In Hardlannert v. Illinois Central Railroad Company, No. 1-09-1291 (April 19, 2010) Cook Co., 1st Div., the plaintiff, a railroad conductor, was injured on the job when he attempted to open a train knuckle, which is the device that allows railcars to be coupled. He filed suit under the Federal Employer’s Liability Act (FELA) (45 U.S.C. §51 through 60 (2000)) and the Federal Safety Appliance Act (FSAA) (49 U.S.C. §20301 et seq. (2000)), alleging that the train knuckle was defective and that the defect caused his back injury.
The defendant did not dispute that the train knuckle was defective, but nevertheless made a motion for partial summary judgment. The motion was based upon the defendant’s assertion that the FSAA didn’t apply since railcar was not “in use”, as required by the FSAA, or alternatively, that the plaintiff’s injury was caused by his own negligence.
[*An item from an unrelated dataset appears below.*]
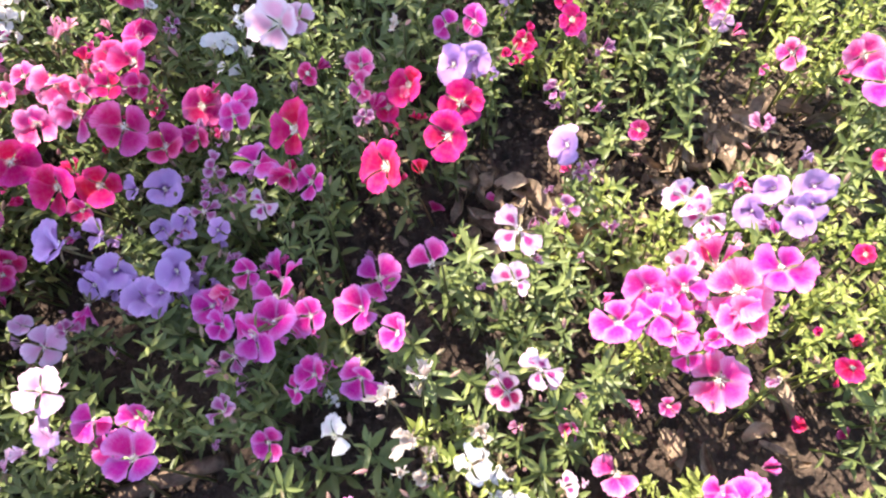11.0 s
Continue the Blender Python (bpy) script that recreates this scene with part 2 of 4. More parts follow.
# Bare places between the plants: x, y, radius.
BARE_A = [(0.423, 0.239, 0.032), (0.455, 0.245, 0.032), (0.488, 0.251, 0.032), (0.520, 0.257, 0.032), (-0.342, 0.598, 0.040), (-0.261, 0.750, 0.024), (-0.120, 0.296, 0.019), (-0.110, 0.175, 0.016), (-0.027, 0.654, 0.039), (0.023, 0.358, 0.017), (0.075, 0.857, 0.026), (0.080, 0.663, 0.042), (0.093, 0.569, 0.040), (0.094, 0.600, 0.045), (0.119, 0.546, 0.040), (0.125, 0.756, 0.044), (0.132, 0.731, 0.039), (0.224, 0.197, 0.036), (0.242, 0.291, 0.029), (0.242, 0.484, 0.025), (0.249, 0.272, 0.027), (0.300, 0.389, 0.037), (0.301, 0.471, 0.066), (0.303, 0.420, 0.031), (0.315, 0.443, 0.044), (0.341, 0.386, 0.023), (0.341, 0.453, 0.049), (0.361, 0.517, 0.041), (0.364, 0.479, 0.043), (0.367, 0.453, 0.043), (0.394, 0.493, 0.045), (0.401, 0.447, 0.030), (0.446, 0.376, 0.031), (0.461, 0.760, 0.018)]
BARE_B = [(0.464, 0.250, 0.030), (0.536, 0.154, 0.046), (0.558, 0.650, 0.017), (0.586, 0.478, 0.029), (0.601, 0.127, 0.043), (0.624, 0.487, 0.042), (0.649, 0.198, 0.022), (0.651, 0.273, 0.035), (0.655, 0.745, 0.018), (0.682, 0.237, 0.032), (0.702, 0.157, 0.031), (0.709, 0.495, 0.041), (0.720, 0.860, 0.030), (0.729, 0.491, 0.040), (0.742, 0.130, 0.047), (0.774, 0.457, 0.031), (0.794, 0.341, 0.031), (0.797, 0.500, 0.041), (0.800, 0.526, 0.036), (0.802, 0.092, 0.035), (0.811, 0.386, 0.022), (0.830, 0.910, 0.024), (0.852, 0.473, 0.035), (0.871, 0.510, 0.054), (0.871, 0.578, 0.052), (0.892, 0.537, 0.029), (0.894, 0.157, 0.023), (0.914, 0.195, 0.038), (0.940, 0.538, 0.045), (0.944, 0.591, 0.032)]
BARE_C = [(0.990, 0.231, 0.039), (0.990, 0.576, 0.038), (1.003, 0.249, 0.044), (1.013, 0.528, 0.026), (1.056, 0.543, 0.041), (1.057, 0.251, 0.028), (1.059, 0.591, 0.035), (1.091, 0.553, 0.056), (1.108, 0.213, 0.053), (1.123, 0.607, 0.036), (1.156, 0.216, 0.040), (1.168, 0.595, 0.044), (1.192, 0.728, 0.035), (1.224, 0.585, 0.062), (1.264, 0.462, 0.032)]
BARE = np.array(BARE_A + BARE_B + BARE_C)
# Places with small yellowish leaves, in part sunlit green put into the colour, and places that are leafy all over: x,
# y, radius.
YELLOW_SUNLIT_PLACES = [(0.93, 0.69, 0.06), (1.0, 0.73, 0.05), (1.19, 0.73, 0.10), (1.28, 0.68, 0.08), (1.12, 0.32, 0.12), (1.05, 0.13, 0.14), (0.98, 0.30, 0.07), (0.98, 0.45, 0.06),
               (1.04, 0.41, 0.06), (1.22, 0.36, 0.10), (0.80, 0.20, 0.05), (0.77, 0.25, 0.045), (0.95, 0.14, 0.06)]
LEAFY = np.array([(1.05, 0.66, 0.06), (1.02, 0.72, 0.06), (1.07, 0.61, 0.04), (1.22, 0.66, 0.05), (1.29, 0.68, 0.08), (0.97, 0.67, 0.05), (0.97, 0.46, 0.06), (1.03, 0.42, 0.06),
                  (0.23, 0.25, 0.06), (0.27, 0.30, 0.05), (0.60, 0.60, 0.06), (0.68, 0.70, 0.07)])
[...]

The court rejected the defendant’s arguments and concluded that the trial court properly denied the motion for summary judgment:
(N)o question of material fact is raised that Hardlannert acted negligently while attempting to open the connecting knuckle of railcar WC 84867…The defective condition of the connecting knuckle constituted a violation of the FSAA by Illinois Central…(and) no reasonable jury could find his negligence to be the sole cause of his back injury because the defective condition of the pin lifter to the knuckle of railcar WC 84867 is causally related to Hardlannert’s injury. Further, because the coupling provision of the FSAA applies to the unit of equipment at issue in this case, an individual railcar, railcar WC 84867 was “in use” at the time of the incident.
This decision rightly allowed the lawsuit to go forward so that a jury could determine the issue of whether the employer’s negligence caused the plaintiff’s debilitating back injury.